§ What is expected: Nothing beyond the line containing "return bm.verts.new(hung(xx, y" is to be printed; print exactly each line from the start of the records below through that line, leaving out pictures.

§ Material provided:

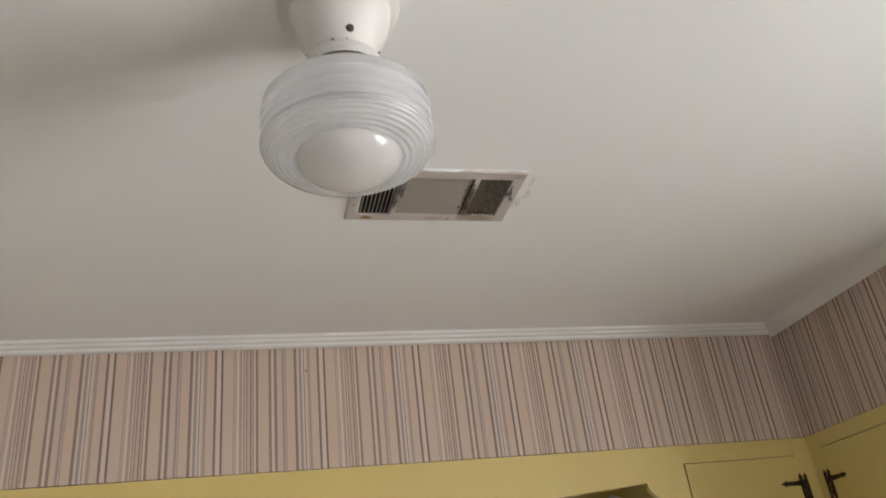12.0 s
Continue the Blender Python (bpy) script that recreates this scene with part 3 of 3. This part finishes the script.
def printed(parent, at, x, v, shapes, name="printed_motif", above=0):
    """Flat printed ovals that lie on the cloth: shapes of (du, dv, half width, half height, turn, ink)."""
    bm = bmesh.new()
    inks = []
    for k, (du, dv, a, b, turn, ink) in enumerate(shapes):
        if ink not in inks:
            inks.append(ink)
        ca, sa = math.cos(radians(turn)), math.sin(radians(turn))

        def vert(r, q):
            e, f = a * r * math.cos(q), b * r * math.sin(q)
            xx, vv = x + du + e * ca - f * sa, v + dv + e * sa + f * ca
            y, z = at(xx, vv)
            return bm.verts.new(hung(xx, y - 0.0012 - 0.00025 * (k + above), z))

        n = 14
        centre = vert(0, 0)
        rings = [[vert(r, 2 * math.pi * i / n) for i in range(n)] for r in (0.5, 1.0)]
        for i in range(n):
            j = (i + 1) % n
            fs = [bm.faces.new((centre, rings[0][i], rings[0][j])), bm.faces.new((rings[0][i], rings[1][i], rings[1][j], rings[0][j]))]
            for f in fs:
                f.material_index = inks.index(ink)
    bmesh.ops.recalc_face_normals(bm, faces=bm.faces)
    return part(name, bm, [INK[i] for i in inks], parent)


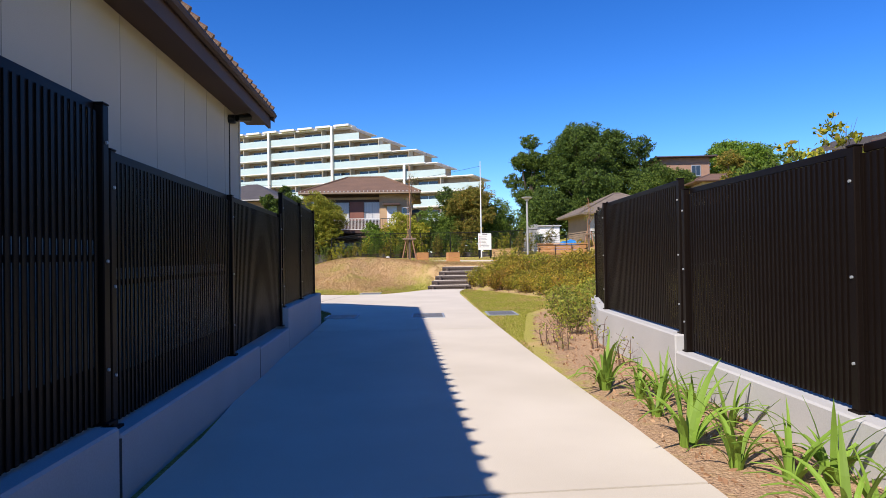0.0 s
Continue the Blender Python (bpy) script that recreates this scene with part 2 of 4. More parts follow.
    l.new(blades.outputs[0], bp.inputs["Height"])
    l.new(bp.outputs[0], b.inputs["Normal"])
    return m


TURF = ground_mat()


# ---- helpers of the build ----
def part(name, bm, material, parent=None, label=""):
    """One mesh object from a bmesh (freed), under a thing or a part."""
    me = bpy.data.meshes.new(name)
    bm.to_mesh(me)
    bm.free()
    if material:
        me.materials.append(material)
    ob = new(name, me)
    if parent:
        ob.parent = parent
    return tagged(ob, label)


def box(bm, lo, hi, m=None, bevel=0.0):
    """A box between two corners, posed by m, with small chamfers."""
    lo, hi = Vector(lo), Vector(hi)
    g = bmesh.ops.create_cube(bm, size=1.0)
    bmesh.ops.transform(bm, verts=g["verts"], matrix=(m or Matrix()) @ Matrix.Translation((lo + hi) / 2) @ Matrix.Diagonal((*(hi - lo), 1)))
    if bevel:
        edges = list({e for v in g["verts"] for e in v.link_edges})
        bmesh.ops.bevel(bm, geom=edges, offset=bevel, segments=1, affect="EDGES")
    return bm


def boxed(lo, hi, m=None, bevel=0.0):
    return box(bmesh.new(), lo, hi, m, bevel)


def tube(bm, a, b, r0, r1=None, sides=8):
    """A tapered round bar from a to b."""
    a, b = Vector(a), Vector(b)
    turn = (b - a).to_track_quat("Z", "Y").to_matrix().to_4x4()
    bmesh.ops.create_cone(bm, cap_ends=True, segments=sides, radius1=r0, radius2=r0 if r1 is None else r1, depth=(b - a).length,
                          matrix=Matrix.Translation((a + b) / 2) @ turn)
    return bm


def tubed(a, b, r0, r1=None, sides=8):
    return tube(bmesh.new(), a, b, r0, r1, sides)


def empty(name, m, label, category, group="", kind=""):
    ob = new(name)
    ob.matrix_world = m
    return tagged(ob, label, category, group, kind)


def smooth(a, b, v):
    t = np.clip((v - a) / (b - a), 0, 1)
    return t * t * (3 - 2 * t)


# ---- the lie of the land ----
INNER = [(0.0, 11.9), (-0.4, 11.05), (-0.85, 10.25), (-1.35, 9.6), (-2.0, 9.45), (-3.4, 9.85), (-5.1, 11.2), (-6.6, 13.2), (-7.9, 15.6), (-8.9, 18.5), (-9.4, 22), (-9.8, 27), (-10.5, 34)]
BED = [(1.32, 12.0), (1.9, 10.8), (2.5, 9.4), (3.05, 7.3), (3.3, 6.0), (3.2, 5.0), (2.6, 3.6), (2.0, 2.3), (1.64, 0.2), (1.4, -1.2), (1.28, -3.2), (1.22, -7.0), (1.22, -14.0)]
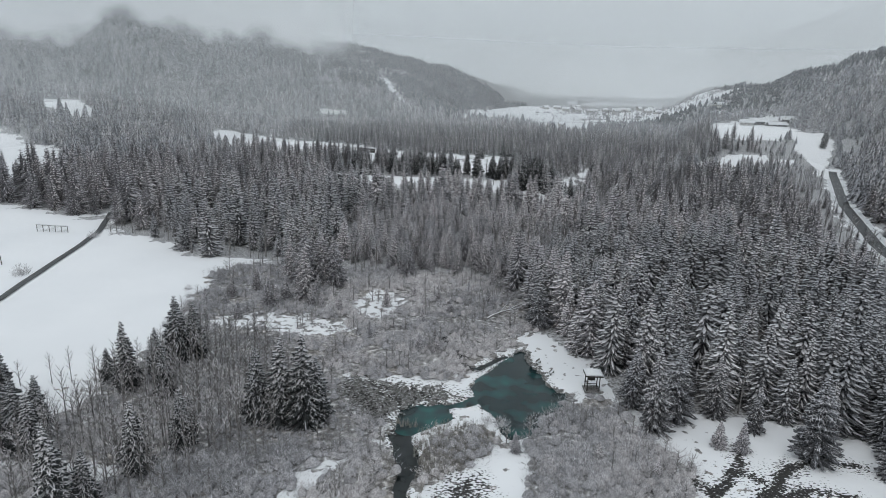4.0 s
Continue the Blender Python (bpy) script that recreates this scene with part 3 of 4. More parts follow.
single, single_h = trees[:, :2], trees[:, 2] * 1.02


def young(p):
    """0 to 1: where the younger, closer stand grows."""
    return np.clip(np.min([(p[:, 0] + 50) / 12, (60 - p[:, 0]) / 12, (p[:, 1] - 248) / 8, (350 - p[:, 1]) / 12], axis=0), 0, 1)


allp = jitter(-150, 150, 40, 640, 6.3, 7)
stand = jitter(-60, 70, 240, 360, 5.0, 6)
allp = np.vstack([allp[young(allp) < 0.5], stand[young(stand) >= 0.5]])
allp = allp[woods(allp) & in_view(allp)]
d = np.min(np.hypot(allp[:, None, 0] - single[None, :, 0], allp[:, None, 1] - single[None, :, 1]), axis=1)
allp = allp[(d > 3.0) & (np.hypot(allp[:, 0] + 81, allp[:, 1] - 471) > 8)]
gap = wobble(allp, 60, 71) + 0.5 * wobble(allp, 23, 72)
row = (allp[:, 1] > 478) & (allp[:, 1] < 560) & (allp[:, 0] < 45)
thin = ((gap < -0.32 - 0.45 * young(allp)) & (allp[:, 1] > 260) & ~row) | (row & (np.random.RandomState(8).random(len(allp)) < 0.3)) | (row & (allp[:, 0] > -3) & (allp[:, 0] < 30)) | (row & (allp[:, 0] > -22) & (allp[:, 0] < 0) & (allp[:, 1] < 490))
for pg in BROADLEAF:
    thin |= inside(allp, pg) & (np.random.RandomState(28).random(len(allp)) < 0.85)
bare_spots = allp[thin & ~row]
allp = allp[~thin]
allp_h = tree_height(allp, 9) * (1 - 0.36 * young(allp))
# trees built one by one beside the flight
hero = (((np.abs(allp[:, 0] - 8) < 26) & (allp[:, 1] > 255) & (allp[:, 1] < 330)) | ((allp[:, 0] > 22) & (allp[:, 0] < 62) & (allp[:, 1] > 165) & (allp[:, 1] < 228)))
hero_i = np.nonzero(hero)[0][::2][:140]
hero = np.zeros(len(allp), bool)
hero[hero_i] = True


def hero_templates(needles, snow, label, group):
    made = []
    for k, (V, F, M) in enumerate(near_t):
        base = tagged(new("spruce_tree"), label, "tree", group)
        for nm, mi, mat, lab in (("crown", 0, needles, "dark green needle boughs"), ("snow_load", 1, snow, "white snow on the boughs"), ("trunk", 2, m_bark, "")):
            f = F[M == mi]
            used, inv = np.unique(f, return_inverse=True)
            ob = new(nm, mesh_from(nm, V[used], inv.reshape(-1, 3), [mat]))
            set_tone(ob.data, np.full(len(used), (0.55, 0.8, 0.4, 0.95, 0.65, 0.3)[k]))
            ob.parent = base
            if lab:
                tagged(ob, lab, kind="stuff" if nm == "snow_load" else "")
        made.append(base)
    return made


heroes = hero_templates(m_needle, m_bough, "tall spruce with thick snow lying on its drooping boughs", "snowy spruces")
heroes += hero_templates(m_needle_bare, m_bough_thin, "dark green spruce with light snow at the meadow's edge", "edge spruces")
heroes += hero_templates(m_needle_mid, m_bough_mid, "tall dark spruce with patchy snow beside the pond", "pond spruces")
spots = np.vstack([single, allp[hero]])
spots_h = np.concatenate([single_h, allp_h[hero]])
r = np.random.RandomState(5)
first = set()
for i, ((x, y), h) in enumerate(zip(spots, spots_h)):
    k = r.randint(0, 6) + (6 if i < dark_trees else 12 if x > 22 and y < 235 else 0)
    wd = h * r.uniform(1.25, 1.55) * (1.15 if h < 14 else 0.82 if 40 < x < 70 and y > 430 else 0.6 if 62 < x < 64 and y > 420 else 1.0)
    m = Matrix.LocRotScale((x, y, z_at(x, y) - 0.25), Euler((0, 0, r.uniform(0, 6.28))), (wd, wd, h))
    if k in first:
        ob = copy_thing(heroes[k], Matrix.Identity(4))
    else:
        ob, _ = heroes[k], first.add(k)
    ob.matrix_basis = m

rest = allp[~hero]
rest_h = allp_h[~hero]
close = (rest[:, 1] < 500) & (np.abs(rest[:, 0]) < np.where(rest[:, 1] < 330, 128, 92))
# the southeast stand takes the darker materials too, its shade put into the colour
north = (rest[:, 1] > 392) | ((rest[:, 0] < -44) & (rest[:, 1] > 225) & (rest[:, 1] < 350)) | ((rest[:, 0] > 38) & (rest[:, 1] < 290))
north &= (rest[:, 0] < 70) | (rest[:, 1] < 290)
a, b = close & ~north, close & north
scatter("near_forest", mid_t, placed(rest[a], rest_h[a], 1.34 + 0.1 * young(rest[a]), 6, 15), [m_needle, m_bough, m_bark], "dense spruce forest with snow on every bough", "forest")
scatter("meadow_spruces", mid_t, placed(rest[b], rest_h[b], 1.34, 6, 14), [m_needle_mid, m_bough_mid, m_bark], "dark spruce belt with light snow between the meadows, and a stand in painted shade", "forest")
a, b = ~close & ~north, ~close & north
scatter("middle_forest", low_t, placed(rest[a], rest_h[a], 1.36, 4, 16), [m_needle, m_bough, m_bark], "dense snowy spruce forest round the meadows", "forest")
scatter("upper_forest", low_t, placed(rest[b], rest_h[b], 1.36, 4, 13), [m_needle, m_bough, m_bark], "snowy spruce forest behind the meadows", "forest")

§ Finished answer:
12.0 s
Continue the Blender Python (bpy) script that recreates this scene with part 3 of 3. This part finishes the script.
def printed(parent, at, x, v, shapes, name="printed_motif", above=0):
    """Flat printed ovals that lie on the cloth: shapes of (du, dv, half width, half height, turn, ink)."""
    bm = bmesh.new()
    inks = []
    for k, (du, dv, a, b, turn, ink) in enumerate(shapes):
        if ink not in inks:
            inks.append(ink)
        ca, sa = math.cos(radians(turn)), math.sin(radians(turn))

        def vert(r, q):
            e, f = a * r * math.cos(q), b * r * math.sin(q)
            xx, vv = x + du + e * ca - f * sa, v + dv + e * sa + f * ca
            y, z = at(xx, vv)
            return bm.verts.new(hung(xx, y - 0.0012 - 0.00025 * (k + above), z))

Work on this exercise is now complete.